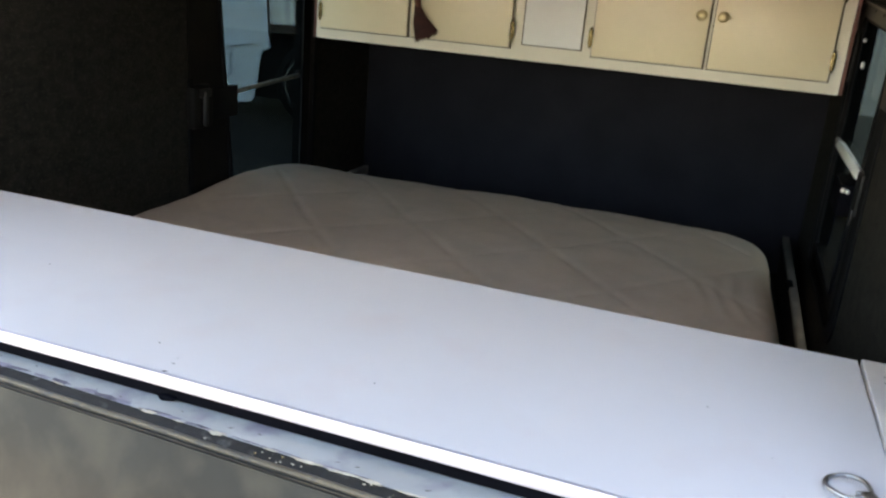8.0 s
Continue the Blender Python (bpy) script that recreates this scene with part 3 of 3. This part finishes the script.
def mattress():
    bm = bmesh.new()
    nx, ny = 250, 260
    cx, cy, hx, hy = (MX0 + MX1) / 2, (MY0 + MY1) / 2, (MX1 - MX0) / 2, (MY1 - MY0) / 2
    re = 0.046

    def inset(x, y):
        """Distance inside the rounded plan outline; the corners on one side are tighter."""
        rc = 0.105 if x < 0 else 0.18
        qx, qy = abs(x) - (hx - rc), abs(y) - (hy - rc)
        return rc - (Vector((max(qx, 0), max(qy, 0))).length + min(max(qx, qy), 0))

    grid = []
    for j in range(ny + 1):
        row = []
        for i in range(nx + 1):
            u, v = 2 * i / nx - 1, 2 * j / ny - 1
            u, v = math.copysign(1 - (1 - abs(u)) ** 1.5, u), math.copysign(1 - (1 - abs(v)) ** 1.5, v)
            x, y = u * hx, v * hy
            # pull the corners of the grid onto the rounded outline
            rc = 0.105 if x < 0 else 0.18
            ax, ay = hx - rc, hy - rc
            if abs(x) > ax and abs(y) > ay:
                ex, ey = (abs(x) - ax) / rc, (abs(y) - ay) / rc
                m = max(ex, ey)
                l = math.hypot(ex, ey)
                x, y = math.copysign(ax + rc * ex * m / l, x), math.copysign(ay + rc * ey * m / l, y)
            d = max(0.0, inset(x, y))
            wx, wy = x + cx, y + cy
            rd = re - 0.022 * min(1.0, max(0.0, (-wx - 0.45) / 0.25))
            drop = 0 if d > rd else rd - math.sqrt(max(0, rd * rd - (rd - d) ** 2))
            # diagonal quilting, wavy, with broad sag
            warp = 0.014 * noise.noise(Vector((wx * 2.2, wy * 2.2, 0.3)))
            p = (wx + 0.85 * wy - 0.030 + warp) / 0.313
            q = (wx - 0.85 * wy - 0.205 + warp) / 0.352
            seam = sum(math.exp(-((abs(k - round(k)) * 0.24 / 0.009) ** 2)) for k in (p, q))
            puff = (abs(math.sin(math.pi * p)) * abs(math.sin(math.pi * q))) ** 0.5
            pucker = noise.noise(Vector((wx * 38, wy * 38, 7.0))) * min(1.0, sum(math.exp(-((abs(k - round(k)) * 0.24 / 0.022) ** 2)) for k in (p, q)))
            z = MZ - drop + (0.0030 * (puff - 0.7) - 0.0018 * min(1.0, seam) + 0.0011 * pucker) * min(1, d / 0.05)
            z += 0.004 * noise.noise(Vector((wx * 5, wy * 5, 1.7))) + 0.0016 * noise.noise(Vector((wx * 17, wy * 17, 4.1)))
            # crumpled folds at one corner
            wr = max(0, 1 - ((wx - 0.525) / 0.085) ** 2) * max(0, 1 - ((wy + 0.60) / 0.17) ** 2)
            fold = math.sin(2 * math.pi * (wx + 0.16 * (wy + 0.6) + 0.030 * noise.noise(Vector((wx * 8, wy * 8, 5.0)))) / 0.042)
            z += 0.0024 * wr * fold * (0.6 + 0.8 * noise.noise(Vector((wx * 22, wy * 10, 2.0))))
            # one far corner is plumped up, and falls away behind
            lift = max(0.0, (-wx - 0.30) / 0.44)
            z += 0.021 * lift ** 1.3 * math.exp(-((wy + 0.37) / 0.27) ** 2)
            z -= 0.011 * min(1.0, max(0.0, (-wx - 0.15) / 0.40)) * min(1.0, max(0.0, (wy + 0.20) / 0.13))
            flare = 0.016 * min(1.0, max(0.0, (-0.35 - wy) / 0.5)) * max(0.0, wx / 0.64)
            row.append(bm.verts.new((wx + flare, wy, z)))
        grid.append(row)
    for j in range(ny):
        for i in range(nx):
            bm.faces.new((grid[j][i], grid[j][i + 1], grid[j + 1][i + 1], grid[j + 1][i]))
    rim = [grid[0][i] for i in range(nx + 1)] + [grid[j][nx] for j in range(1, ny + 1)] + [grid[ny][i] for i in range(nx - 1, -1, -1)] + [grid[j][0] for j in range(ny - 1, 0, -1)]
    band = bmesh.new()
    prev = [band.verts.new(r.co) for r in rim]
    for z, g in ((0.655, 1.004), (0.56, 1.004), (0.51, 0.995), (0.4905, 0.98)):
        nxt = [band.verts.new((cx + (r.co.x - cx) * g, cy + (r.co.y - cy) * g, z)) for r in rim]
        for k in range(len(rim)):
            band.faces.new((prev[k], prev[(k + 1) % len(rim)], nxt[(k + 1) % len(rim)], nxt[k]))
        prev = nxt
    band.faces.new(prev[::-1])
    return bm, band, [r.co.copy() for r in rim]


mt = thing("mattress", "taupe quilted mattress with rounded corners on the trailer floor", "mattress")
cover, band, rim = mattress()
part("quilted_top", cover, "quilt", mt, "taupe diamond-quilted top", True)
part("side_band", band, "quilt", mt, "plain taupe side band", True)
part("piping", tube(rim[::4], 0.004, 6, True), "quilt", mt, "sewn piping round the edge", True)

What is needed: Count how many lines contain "with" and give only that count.

Result: 3